Pseudonymise medical and clinical documents before they're processed by AI or
shared. Redacta replaces patient identifiers with labelled tokens —
[PATIENT_NAME_1], [NHS_NUMBER_1], [DATE_OF_BIRTH_1], … — while leaving the
clinical meaning intact, and returns a redaction report alongside the cleaned
text.
It started as an Agent Skill and is now one engine shipped across eight surfaces — an iOS app, agent skill, MCP server, two libraries, a CLI, and two whiteboard apps.
| Surface | Folder | Get it |
|---|---|---|
| iOS app — iPhone (app, Share Extension, widget) | ios-app/ |
Build with Xcode — see ios-app/README.md |
| Agent skill (Claude Code / apps / API) | SKILL.md, scripts/ |
openclaw skills install redacta (ClawHub) |
| MCP server (Claude Desktop, Cursor, …) | mcp-server/ |
npx -y redacta-mcp (npm · MCP Registry · Anthropic MCP Directory) |
| TypeScript library | npm-package/ |
npm i @pharmatools/redacta (npm) |
| Python library | python-package/ |
pip install redacta (PyPI) |
| Command-line tool | cli-package/ |
npx redacta-cli (npm) |
| Miro app | miro-app/ |
getpatiently.ai → Redacta |
| FigJam plugin | figjam-plugin/ |
Figma Community |
The detection logic lives in one place — the TypeScript engine
(@pharmatools/redacta, in npm-package/), which the MCP server and both
whiteboard apps consume, and which the iOS app runs on-device via JavaScriptCore.
The Python package mirrors it for pip users; the agent skill adds LLM reasoning
for free-text names on top of the deterministic patterns.
Two layers:
- Patterns (deterministic). A bundled script (
scripts/redact_structured.py, Python standard library only, no network) matches fixed-format identifiers: NHS numbers (Modulus-11 validated), UK National Insurance numbers, dates of birth, UK postcodes, phone numbers, emails, and hospital/MRN numbers. US SSN and ZIP codes are also handled. - Reasoning (judgement). The skill then has the agent handle what patterns can't: patient names (told apart from the clinicians treating them), relatives and carers, postal addresses, and identifying ages.
- Self-check. A final pass re-reads the output for any identifier that slipped through before the report is written.

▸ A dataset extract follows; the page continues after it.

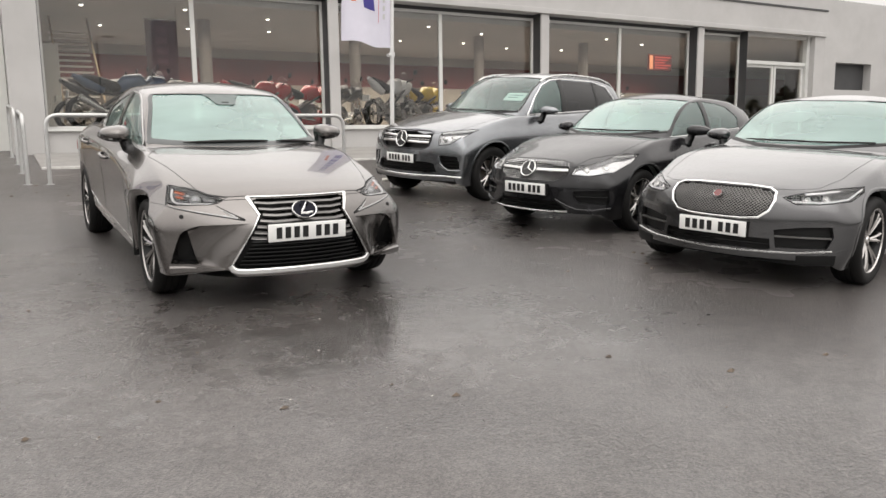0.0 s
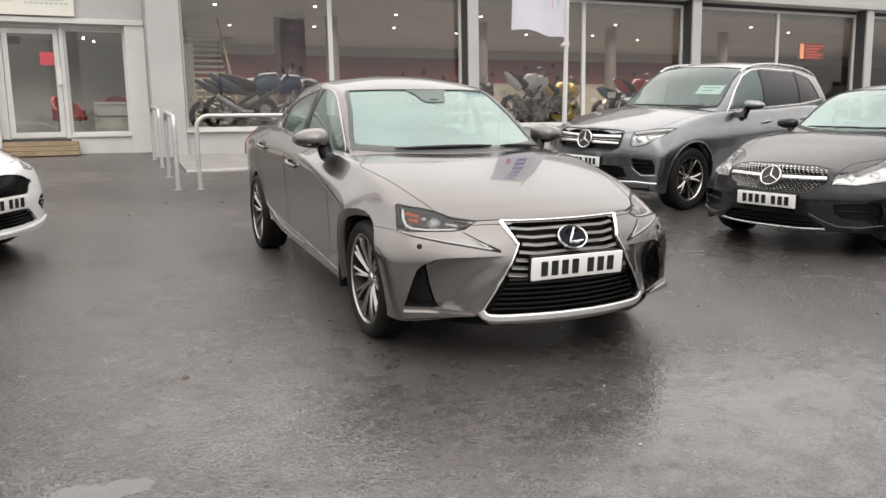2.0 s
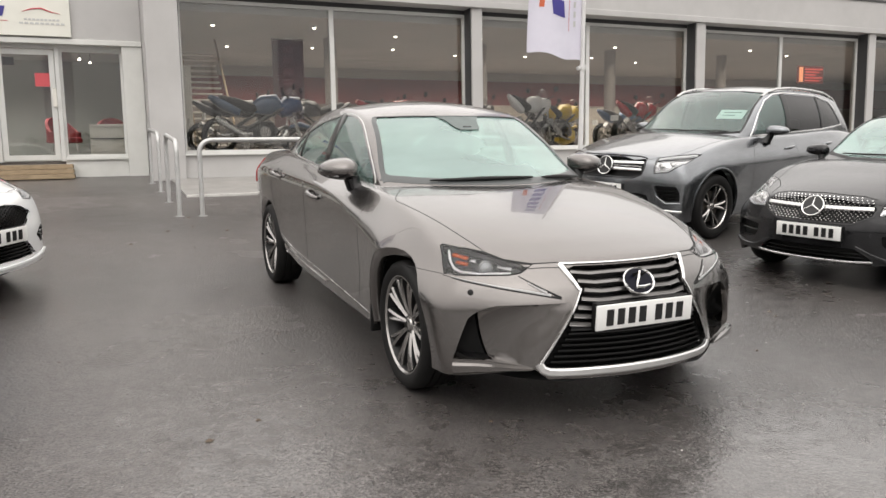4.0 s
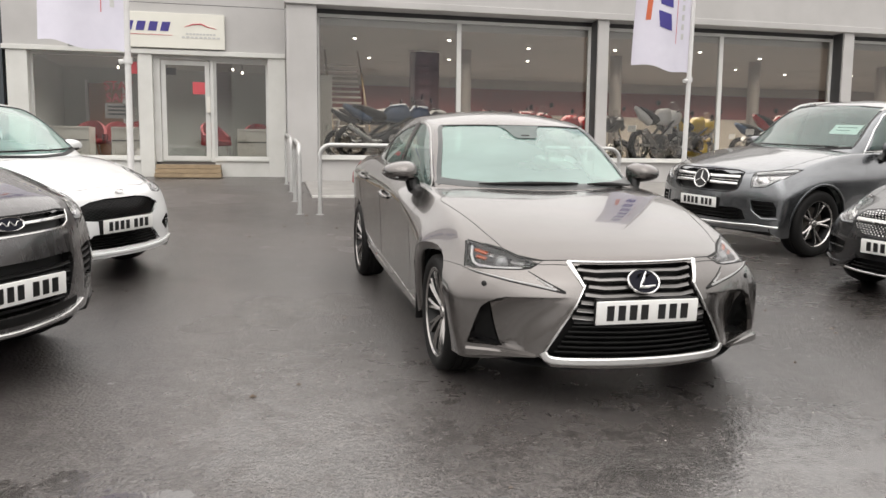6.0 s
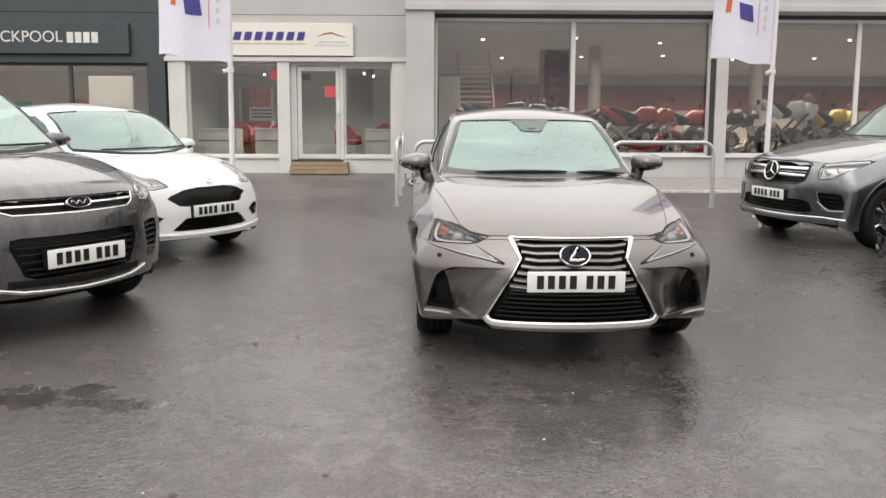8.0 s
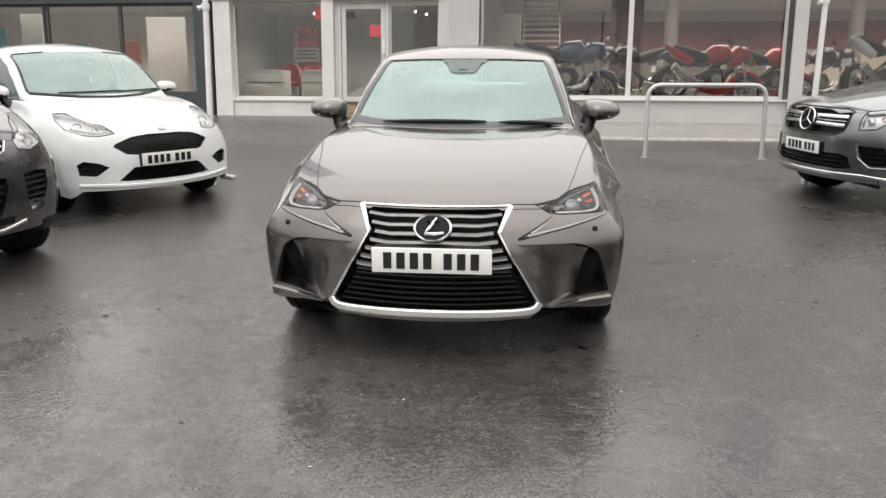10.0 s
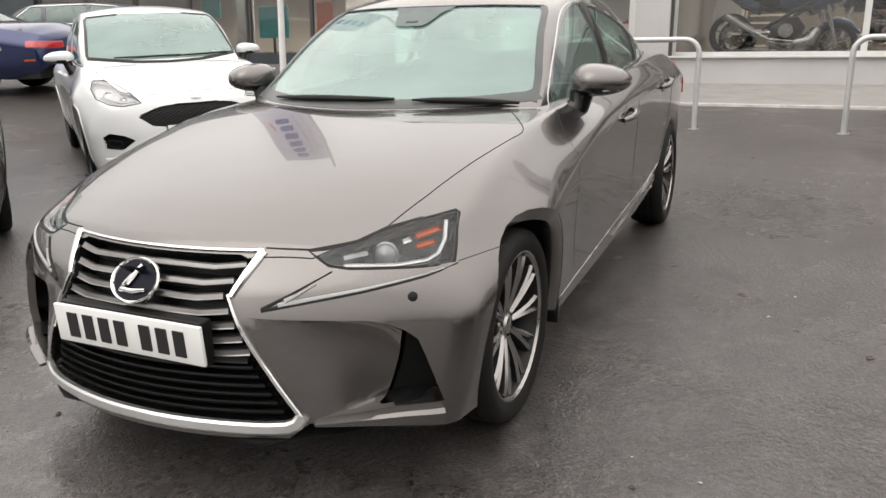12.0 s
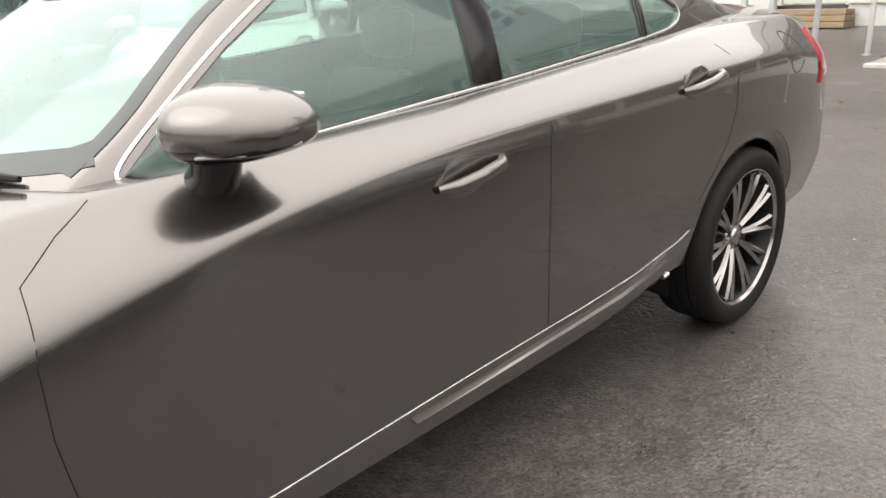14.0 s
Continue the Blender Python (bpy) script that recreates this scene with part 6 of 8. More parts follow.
def slate_saloon():
    s = dict(
        at=(2.95 + .04 * math.cos(radians(-75.2)), 4.36 + .04 * math.sin(radians(-75.2)), -165.2), length=4.67, half=.925, paint=SLATE, round=.07, crown=2.5,
        zc=curve(0, .72, .25, .80, .7, .885, 1.3, .96, 1.7, .98, 3.4, 1.02, 3.9, 1.06, 4.5, 1.04, 4.67, .96),
        zs=curve(0, .655, .35, .745, .85, .85, 1.4, .92, 2.4, .955, 3.4, 1.0, 4.67, .93),
        ws=curve(0, .74, .4, .785, .85, .82, 1.4, .79, 2.4, .78, 3.4, .79, 4.67, .70),
        zm=curve(0, .48, .5, .58, .85, .68, 1.5, .70, 3.6, .82, 4.67, .74),
        wm=curve(0, .87, .45, .905, .85, .925, 1.5, .905, 2.6, .905, 3.64, .925, 4.67, .82),
        zl=curve(0, .34, 4.67, .44), wl=curve(0, .86, .85, .91, 1.5, .88, 2.6, .875, 3.64, .91, 4.67, .82),
        zb=curve(0, .155, .5, .17, 3.2, .21, 4.67, .30), wb=curve(0, .80, .85, .86, 4.67, .78),
        sweep=(.42, 2.2, curve(.15, .03, .25, .0, .5, .01, .62, .04, .72, .10, .82, .2, .95, .3), 1.2),
        rear_sweep=(.30, 2.4, curve(.2, .08, .5, .0, 1.0, .04), .9),
        cabin=(1.22, 4.15), bow=.34, bow_reach=1.5,
        zt=curve(1.22, .93, 1.55, 1.10, 1.9, 1.28, 2.2, 1.375, 2.6, 1.415, 3.1, 1.385, 3.5, 1.28, 3.95, 1.09, 4.15, 1.03),
        wr=curve(1.22, .70, 1.7, .65, 2.2, .58, 3.2, .56, 4.15, .62), drop=curve(1.22, .004, 1.55, .05, 2.2, .06, 3.5, .05, 4.15, .004),
        wg=curve(1.22, .71, 1.7, .74, 3.2, .73, 4.15, .64), zg=curve(1.22, .90, 1.8, .925, 3.4, .97, 4.15, .98),
        axles=(.80, 3.635), wheel_r=.33, arch_r=.368, wheel_x=.775, rim_r=.24, spokes=7, twin=.14, spoke_w=.017,
        dash=1.80, dash_z=.94, seat_top=1.06, mirror=(.915, 1.90, 1.02),
        screen=[(.60, .985), (.665, 1.0), (.67, 1.03), (.575, 1.32), (.55, 1.34), (.3, 1.358)], screen_back=2.4,
        side_panes=[("clear", [(1.65, .95), (2.45, .98), (2.45, 1.33), (2.25, 1.32), (2.05, 1.24), (1.85, 1.12)]), ("clear", [(2.55, .985), (3.4, 1.03), (3.2, 1.24), (2.9, 1.31), (2.55, 1.335)])],
        doors=[[(1.48, .90), (1.44, .75), (1.46, .45), (1.54, .30), (2.55, .30), (2.54, .6), (2.53, .925)], [(2.55, .925), (2.565, .6), (2.57, .30), (3.16, .32), (3.3, .6), (3.44, .78), (3.46, .97)]],
        bonnet=[(.34, .17), (.48, .24), (.60, .36), (.67, .60), (.70, .95), (.71, 1.28), (.6, 1.34), (.3, 1.26)],
        dlo=[[(1.60, .94), (2.5, .975), (3.42, 1.02)]], dlo_mat=CHROME, pillars=((2.5, .98, 1.34, .09),), handles=((2.32, .82), (3.28, .86)),
    )
    front = dict(
        grilles=[dict(poly=[(.20, .722), (.33, .712), (.375, .69), (.385, .64), (.365, .575), (.31, .525), (.20, .512)], depth=.04, fill=((.0130, .0110), .0040, -.004, False, GRILLE_GREY), label="woven mesh grille in a chrome surround"),
                 dict(poly=[(.36, .37), (.40, .37), (.41, .295), (.36, .288)], depth=.04, slats=[(.33, .39, 0)]),
                 dict(poly=[(.42, .435), (.58, .462), (.75, .472), (.765, .40), (.735, .315), (.44, .308)], centre=False, depth=.04, slats=[(.39, .755, .43)], slat_mat=GRILLE_GREY, slat_out=.0)],
        lamps=[dict(poly=[(.437, .664), (.52, .690), (.605, .710), (.72, .730), (.81, .738), (.825, .70), (.80, .645), (.66, .625), (.53, .620)], mat=LAMP_DARK, projectors=((.58, .662, .026), (.68, .675, .026)),
                    lines=(([(.81, .725), (.785, .662), (.68, .640), (.50, .640)], .012, LAMP_WHITE), ([(.56, .69), (.72, .715)], .02, LAMP_BRIGHT)))],
        trims=[("grille_frame", [(0, .732), (.20, .730), (.335, .720), (.385, .695), (.397, .64), (.375, .568), (.315, .515), (.20, .500), (0, .497)], .018, .008, CHROME, True),
               ("lower_lip", [(-.78, .235), (-.5, .222), (0, .215), (.5, .222), (.78, .235)], .075, .006, BLACK, False), ("lower_blade", [(-.76, .300), (-.55, .278), (0, .268), (.55, .278), (.76, .300)], .014, .010, SATIN, False)],
        plate=.425, badge=(.658, .034, .034, SATIN, BADGE_RED, .008))
    return panel_car(s, "saloon_car", "slate grey saloon car with mesh grille and rain-wet bonnet", front)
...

It also works in reverse. Re-identification (scripts/reinstate.py) takes the
token map from an earlier redaction and restores the original values — so you can
redact a document, run it through another AI tool, and put the real details back
locally. Redact → process → re-identify is a complete round trip, and identifiers
only ever exist on your machine.
Safe Harbor mode. Ask for HIPAA Safe Harbor (or "US de-identification") and Redacta applies a stricter pass: all dates (not just the date of birth), all specific ages, and the remaining HIPAA identifiers — fax, certificate/licence, device serial, VIN, and health-plan beneficiary numbers.
Claude Code
git clone https://github.com/nickjlamb/redacta ~/.claude/skills/redactaThen invoke it with /redacta, or let it trigger automatically when you ask to
redact or de-identify clinical text.
Claude apps / API
Zip the repository folder and upload it as a skill.
| Path | What it is |
|---|---|
SKILL.md |
The skill — instructions plus metadata |
reference.md |
Pattern specs, the Modulus-11 algorithm, NI prefix rules, the date-of-birth vs clinical-date rule, token vocabulary, limitations |
scripts/redact_structured.py |
The deterministic pattern layer |
scripts/reinstate.py |
The re-identification layer (restore originals from a token map) |
scripts/test_redact_structured.py |
Tests for the pattern layer |
scripts/test_reinstate.py |
Tests for the re-identification layer |
evaluations.json |
Example evaluation scenarios |
Run the tests:
python3 scripts/test_redact_structured.py
python3 scripts/test_reinstate.pyRedacta is a strong first line of defence, not a guarantee. It won't catch every possible identifier and isn't a substitute for formal data-protection processes. Always review the redaction report before sharing text.
MIT-0 (MIT No Attribution). Built by PharmaTools.AI.